Nineteenth century Philadelphia restaurateur James Parkinson was the master at inventing delicious, eye-catching frozen concoctions. For his famous Thousand Dollar Dinner in 1851, he pulled out every stop, creating a luxurious, rejuvenating sorbet using an extremely rare and expensive Hungarian Tokaji wine, which he served during the coup du milieu, or mid-point of the meal.
But perhaps Parkinson’s best-known signature creation was Champagne frappe à la glacé, a frothy drink made with the French sparkling wine, which literally translated means “Champagne hits the ice”. He chose to feature this popular treat during the “Ice Creams and Water Ices” course at the Thousand Dollar Dinner. Champagne frappe à la glacé was so revered that Philadelphians raved about it. As one local newspaper reported in 1850, "Parkinson, the great Confectioner of South Eighth Street, has added a new "ice" to his list of luxuries; Champagne frappe à la glacé, which is so popular that several have already attempted to wrest its undoubted invention from him.”
He apparently kept this recipe such a secret that I was unable to find a copy of it. However, it was so intriguing that I wanted to try to duplicate the taste and consistency as best I could. Champagne frappe is basically half frozen champagne, and à la glacé means “with ice,” so my take on the recipe was to serve semi-frozen Champagne over Champagne-flavored water ice.
Since alcohol has a much lower freezing point than water, it is rather difficult to freeze. But I attempted the instructions as advised in the 1889 cookbook Practical Cooking and Dinner Giving by Mary Foote Henderson: “The ice should be pounded quite fine, then an equal amount of salt mixed with it. A quart bottle of Champagne well surrounded by this mixture should be frozen in two hours, or rather frozen to the degree when it may be poured from the bottle.”

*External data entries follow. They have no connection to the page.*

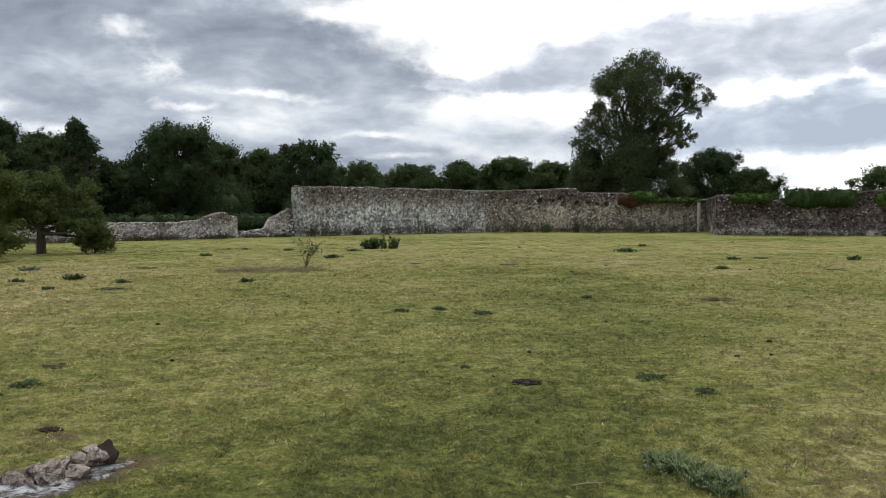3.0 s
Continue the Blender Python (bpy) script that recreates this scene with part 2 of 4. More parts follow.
    finish(n, col, 0.95, high, 0.9, 0.06, specular=0.1)
    return m


def stone_material(name, dark, light, scale=9.0, per_island=True, rough=0.85, rare=1.6):
    m, n = material(name)
    p = place(n)
    g = n.node("ShaderNodeNewGeometry").outputs["Random Per Island"] if per_island else n.node("ShaderNodeObjectInfo").outputs["Random"]
    k = n.math("MULTIPLY_ADD", n.noise(p, scale, 5.0, 0.65), 0.6, n.math("MULTIPLY_ADD", n.math("POWER", g, rare), 1.0, -0.2), clamp=True)
    finish(n, n.mix(k, rgb(*dark), rgb(*light)), rough, n.noise(p, scale * 4, 4.0, 0.7), 0.5, 0.01)
    return m


def bark_material(name, dark, light):
    m, n = material(name)
    p = n.node("ShaderNodeVectorMath", (place(n), (1.0, 1.0, 0.2)), operation="MULTIPLY").outputs[0]
    k = n.noise(p, 14.0, 5.0, 0.65)
    finish(n, n.mix(k, rgb(*dark), rgb(*light)), 0.95, k, 0.7, 0.03, specular=0.1)
    return m


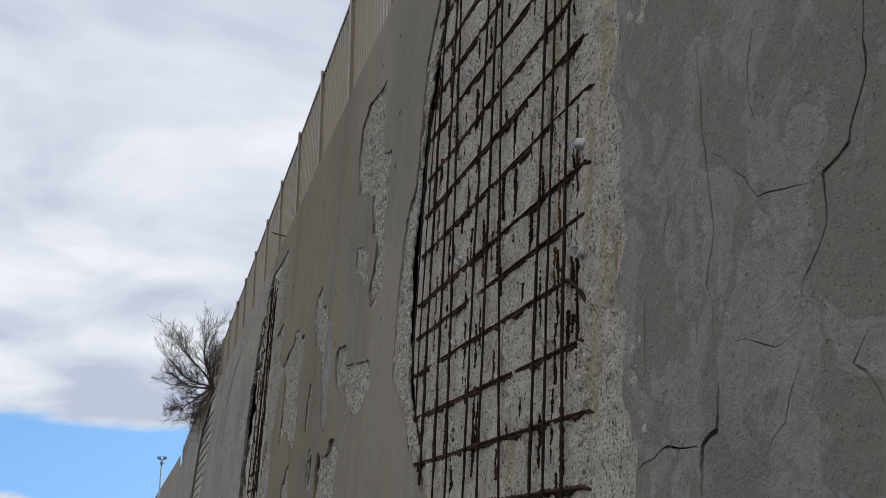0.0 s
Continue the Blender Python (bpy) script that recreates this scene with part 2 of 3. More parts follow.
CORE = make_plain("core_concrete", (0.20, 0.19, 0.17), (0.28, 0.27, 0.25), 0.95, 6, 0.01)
PEBBLE = make_pebble()
# dirt plus the shade on the slab's broken side, both in this colour
DIRT_SHADE = make_plain("soiled_shaded_concrete", (0.10, 0.088, 0.070), (0.27, 0.245, 0.205), 0.95, 16, 0.012)
BARK = make_plain("bark", (0.055, 0.045, 0.035), (0.11, 0.09, 0.07), 0.9, 14, 0.006)
TWIG = make_plain("twig_bark", (0.045, 0.034, 0.026), (0.085, 0.062, 0.046), 0.85, 14, 0.002)
STEEL = make_plain("galvanised_steel", (0.30, 0.31, 0.32), (0.42, 0.43, 0.44), 0.5, 5, 0.001, 0.6)
BLUE_PAINT = make_plain("faded_blue_paint", (0.15, 0.235, 0.25), (0.21, 0.27, 0.265), 0.8, 25, 0.001)
BLACK_PAINT = make_plain("faded_black_paint", (0.10, 0.095, 0.085), (0.16, 0.15, 0.135), 0.8, 30, 0.001)
ASPHALT = make_plain("asphalt", (0.04, 0.04, 0.04), (0.065, 0.063, 0.06), 0.9, 3, 0.01)

# ---- the wall's frame: y runs along it, z up, d out of its face ----
K = 0.0507


def at(y, z, d=0.0):
    return Vector((K * z - d, y, z))


def top_of(y):
    return 6.42 - 0.012 * y


def mesh_of(name, verts, faces, material, smooth=False):
    me = bpy.data.meshes.new(name)
    me.from_pydata([tuple(v) for v in verts], [], [tuple(f) for f in faces])
    me.materials.append(material)
    if smooth:
        me.shade_smooth()
    me.update()
    return me


def piece(name, verts, faces, material, parent=None, label="", smooth=False):
    ob = new(name, mesh_of(name, verts, faces, material, smooth))
    ob.parent = parent
    if label:
        ob["label"] = label
    return ob


# ---- noise on arrays ----
def hashed(i, j, seed):
    h = (i * 374761393 + j * 668265263 + seed * 982451653) & 0xFFFFFFFF
    h = ((h ^ (h >> 13)) * 1274126177) & 0xFFFFFFFF
    return ((h ^ (h >> 16)) & 0xFFFFFF) / float(0xFFFFFF)


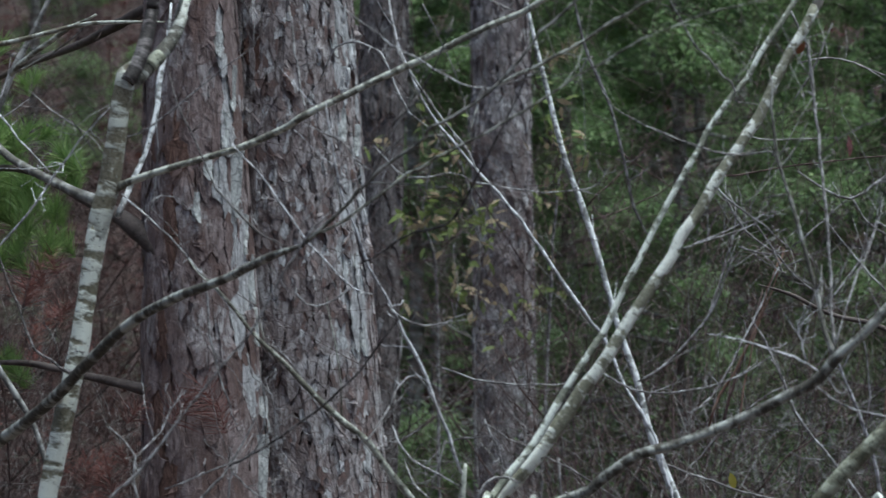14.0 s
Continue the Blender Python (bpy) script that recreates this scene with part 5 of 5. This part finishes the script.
limb("branch", young_pine, "pinelimb", [(-1.486, 11.200, 1.173, 0.0055), (-1.362, 11.300, 1.216, 0.0055), (-1.252, 11.400, 1.244, 0.0051), (-1.169, 11.500, 1.227, 0.0015)])
tufts(young_pine, TUFTS, [(-1.48, 12.19, 2.14, 1.00),
    (-1.38, 11.97, 2.08, 0.90),
    (-1.53, 12.11, 2.05, 0.90),
    (-1.55, 12.27, 1.96, 0.80),
    (-1.03, 11.99, 2.02, 1.00),
    (-1.05, 11.48, 2.05, 0.80),
    (-0.96, 11.96, 1.91, 1.00),
    (-0.97, 11.42, 1.77, 1.10),
    (-0.90, 12.01, 1.79, 1.10),
    (-0.88, 12.30, 1.70, 1.10),
    (-0.95, 11.84, 1.64, 1.10),
    (-0.92, 12.24, 1.62, 1.00),
    (-0.80, 11.42, 1.88, 0.90),
    (-1.51, 12.27, 1.73, 0.70),
    (-1.26, 11.55, 2.14, 0.70),
    (-1.55, 12.16, 2.09, 1.00),
    (-1.36, 11.67, 2.10, 0.90),
    (-1.51, 11.75, 2.06, 0.90),
    (-1.44, 11.52, 1.94, 0.80),
    (-0.93, 11.43, 2.06, 1.00),
    (-1.10, 12.08, 2.11, 0.80),
    (-0.94, 12.07, 1.99, 1.00),
    (-0.99, 11.51, 1.76, 1.10),
    (-0.96, 11.96, 1.76, 1.10),
    (-0.83, 11.63, 1.66, 1.10),
    (-0.94, 12.21, 1.68, 1.10),
    (-0.90, 11.52, 1.62, 1.00),
    (-0.80, 11.93, 1.86, 0.90),
    (-1.54, 12.20, 1.75, 0.70),
    (-1.33, 11.88, 2.18, 0.70),
    (-1.46, 12.00, 2.13, 0.95),
    (-1.33, 12.13, 2.10, 0.85),
    (-1.53, 12.04, 2.03, 0.85),
    (-1.57, 12.14, 1.96, 0.76),
    (-1.00, 11.60, 1.98, 0.95),
    (-1.16, 12.22, 2.04, 0.76),
    (-0.97, 11.85, 1.90, 0.95),
    (-1.00, 12.22, 1.76, 1.04),
    (-0.87, 12.03, 1.79, 1.04),
    (-0.87, 12.06, 1.69, 1.04),
    (-1.02, 12.26, 1.60, 1.04),
    (-0.89, 11.50, 1.65, 0.95),
    (-0.78, 12.18, 1.90, 0.85),
    (-1.48, 11.66, 1.67, 0.66),
    (-1.33, 12.14, 2.14, 0.66)], 1, "long green pine needles")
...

For champagne-flavored water ice, there were actually quite a few nineteenth century recipes to choose from. I ended up combining elements of a few different ones to create my version of the icy treat, freezing it in my ice-cream maker, but any clean, tinned copper or stainless steel container will work. This recipe can take quite a while to freeze, so I do recommend starting it at least a day before you wish to serve it.
Champagne Frappe à la Glacé
- 2 cups sugar
- 2 cups water
- Zest and juice from three lemons
- 2 bottles champagne
- Place bowl of ice cream maker or other tinned or steel bowl in freezer overnight or at least eight hours, until sufficiently chilled.
- Make a simple syrup by combining the sugar and water in a large saucepan and bring to a boil over medium heat. Reduce heat to low and simmer without stirring until the sugar dissolves, about 3 to 5 minutes. Cool completely.
- Take the bowl out of the freezer. Pour lemon juice and zest into bowl and then add a bottle of champagne. Add sugar syrup to taste – I recommend starting with just a cup and adding more if needed. (I did not want mine too sweet so I ended up using about half the syrup and refrigerating the rest for another time).
- Mix using an ice cream maker as per the manufacturers instructions. When done, return to freezer until ready to use. If using tinned bowl, transfer to the freezer and freeze for several hours, checking periodically and stirring the mix if necessary.
6. When ready to serve, spoon a scoop of water ice into Champagne flutes and pour the semi-frozen Champagne over.
What a pretty, refreshing drink! The Champagne's effervescent bubbles were a nice contrast to the water ice (a pleasant mix of sweet and sour which would be lovely all on its own). My taste testers all raved about its delicious, unique taste and icy consistency– a perfect summer cocktail. Parkinson knew what he was doing!